I find the idea of compliant DeFi on Dusk compelling because it reframes openness. Instead of equating openness with the absence of rules, it treats openness as the ability for anyone to participate if they can cryptographically prove they meet the requirements. That is a subtle but important shift. Eligibility becomes a proof, not a public confession. Compliance becomes embedded in transaction logic instead of outsourced to gatekeepers. The system does not eliminate regulation; it automates its enforcement in a way that minimizes unnecessary data leakage.
If I walk through a realistic scenario in my head, it stops sounding abstract. An issuer launches a regulated tokenized asset with embedded constraints. Investors onboard privately, receive credentials that encode eligibility, and interact with the asset by proving those credentials without revealing their full identities to the public chain. Each transfer checks compliance automatically. The public sees that the rules were followed, but not the personal details behind every participant. Later, auditors can verify that the system behaved correctly using cryptographic evidence instead of trusting spreadsheets. That flow feels closer to how modern finance wants to operate: automated, accountable, and confidential.
What keeps me interested is that Dusk is not trying to escape regulation; it is trying to make regulation computational. The ambition is not to replace institutions but to give them infrastructure that matches their constraints while still delivering the benefits of blockchain settlement and programmability. That is a different narrative from the usual anti-system rhetoric. It reads like an attempt to build a bridge rather than a parallel universe.
I am also aware that ambition alone is not enough. A chain designed for regulated markets faces a higher bar than a speculative playground.
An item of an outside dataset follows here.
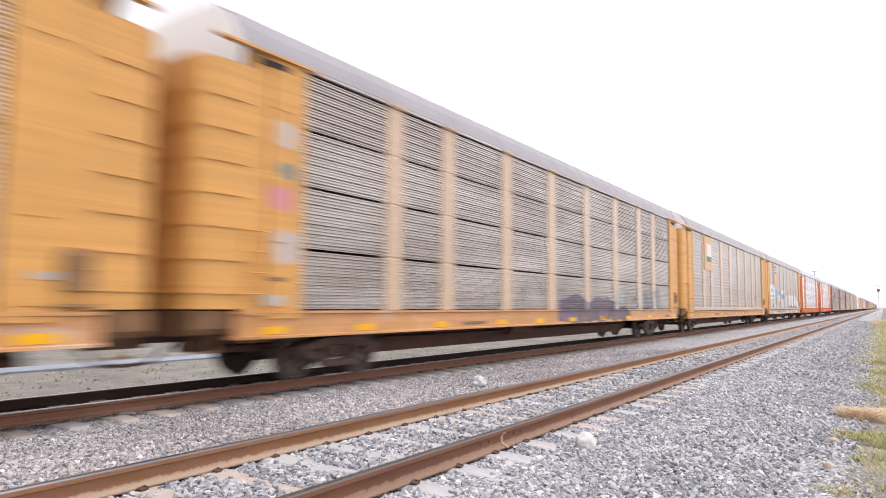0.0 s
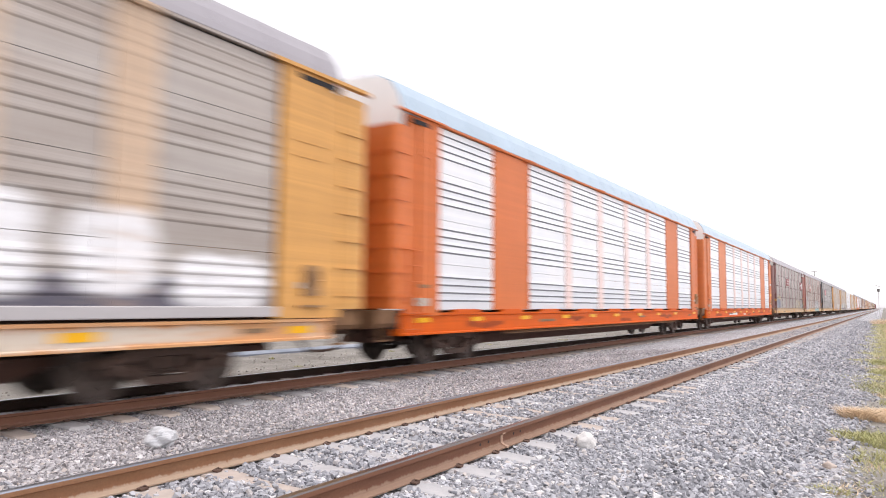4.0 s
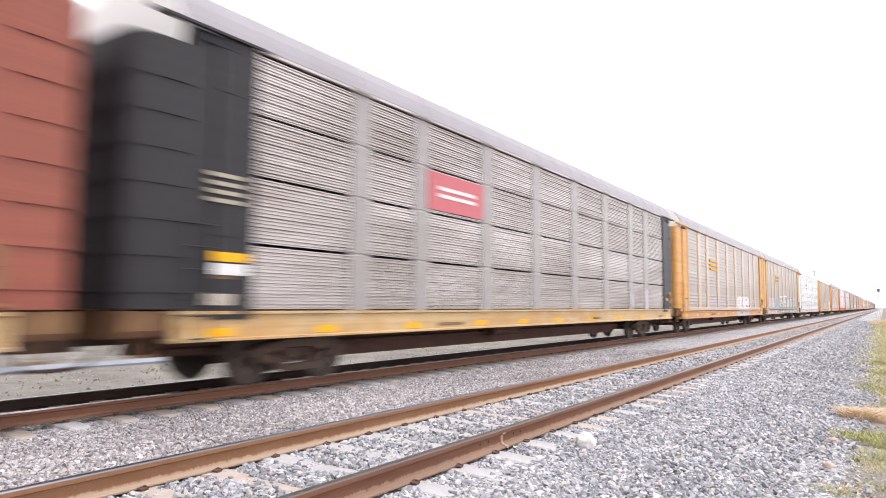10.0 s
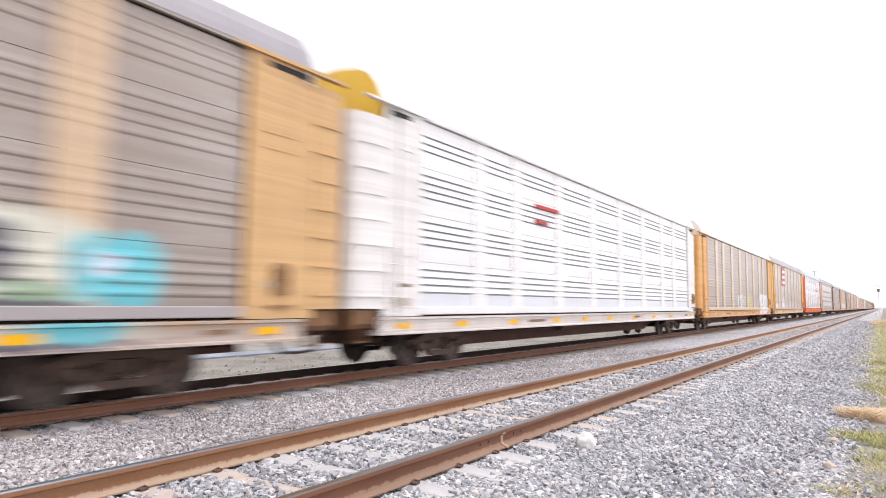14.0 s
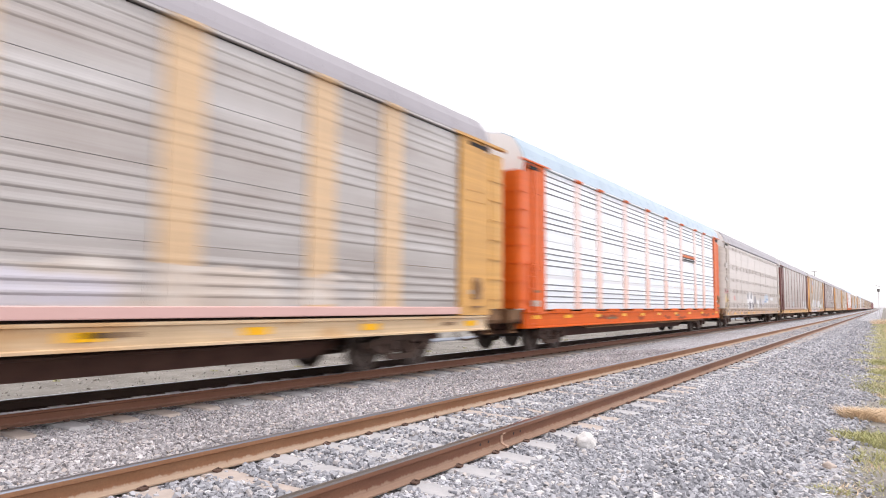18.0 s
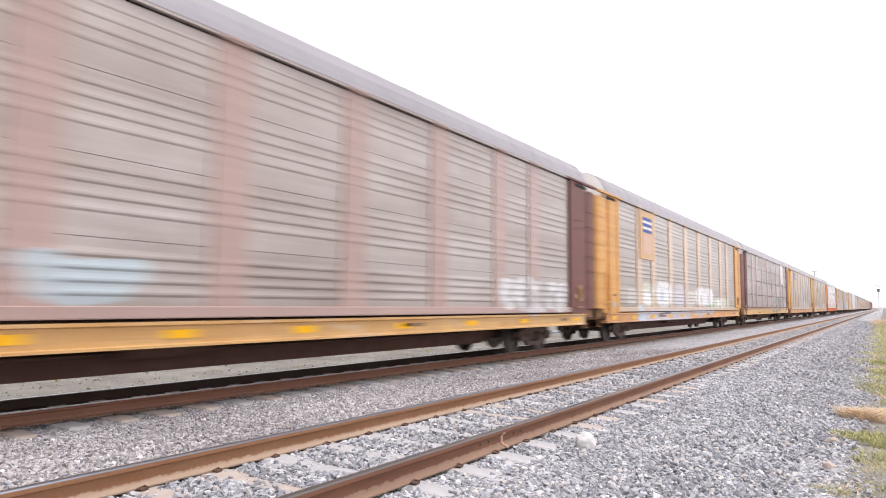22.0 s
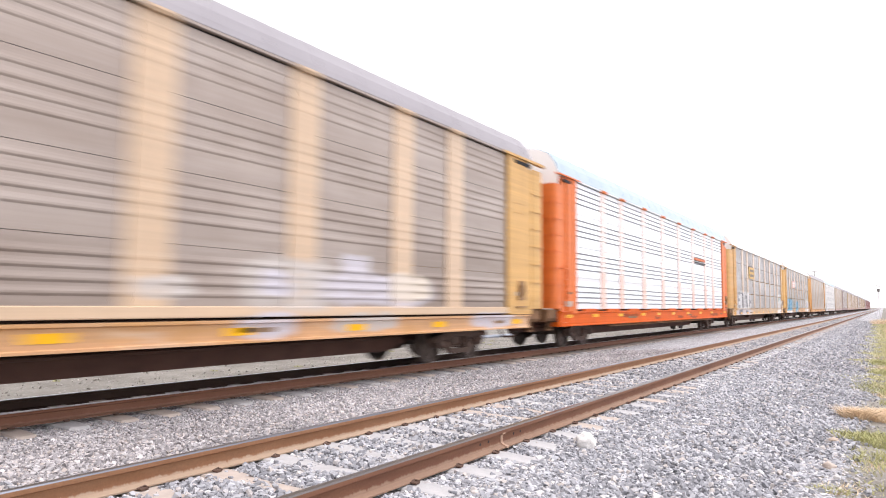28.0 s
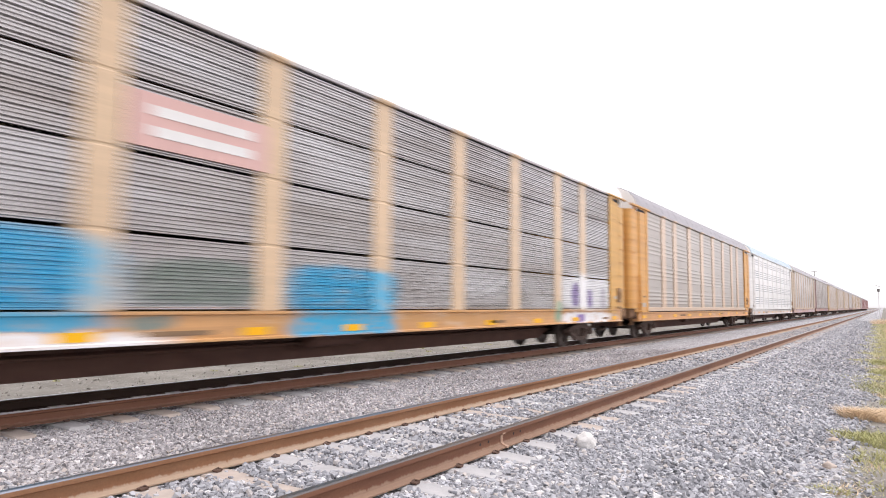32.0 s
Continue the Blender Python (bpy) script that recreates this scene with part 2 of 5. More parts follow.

Developer tooling has to be clear. Privacy guarantees have to be understandable. Integration paths must feel simpler than legacy systems, not more complex. Adoption will depend on whether real issuers can deploy real products without drowning in technical overhead. The promise of privacy plus compliance is powerful, but it is also one of the hardest engineering problems in the space, and success will be measured in deployments, not whitepapers.
What makes Dusk feel significant to me is that it starts from a human constraint instead of a technical fantasy. Real financial actors cannot expose everything, and they cannot ignore rules. A system that acknowledges both facts and encodes them into its foundation is not chasing hype; it is trying to solve a structural incompatibility between open ledgers and regulated markets. If that incompatibility can be reduced, on-chain finance stops being a niche experiment and starts looking like infrastructure that serious institutions could actually inhabit. That possibility is what makes Dusk worth watching, because it speaks to a future where privacy, compliance, and programmability are not trade-offs, but coexisting properties of the same financial layer.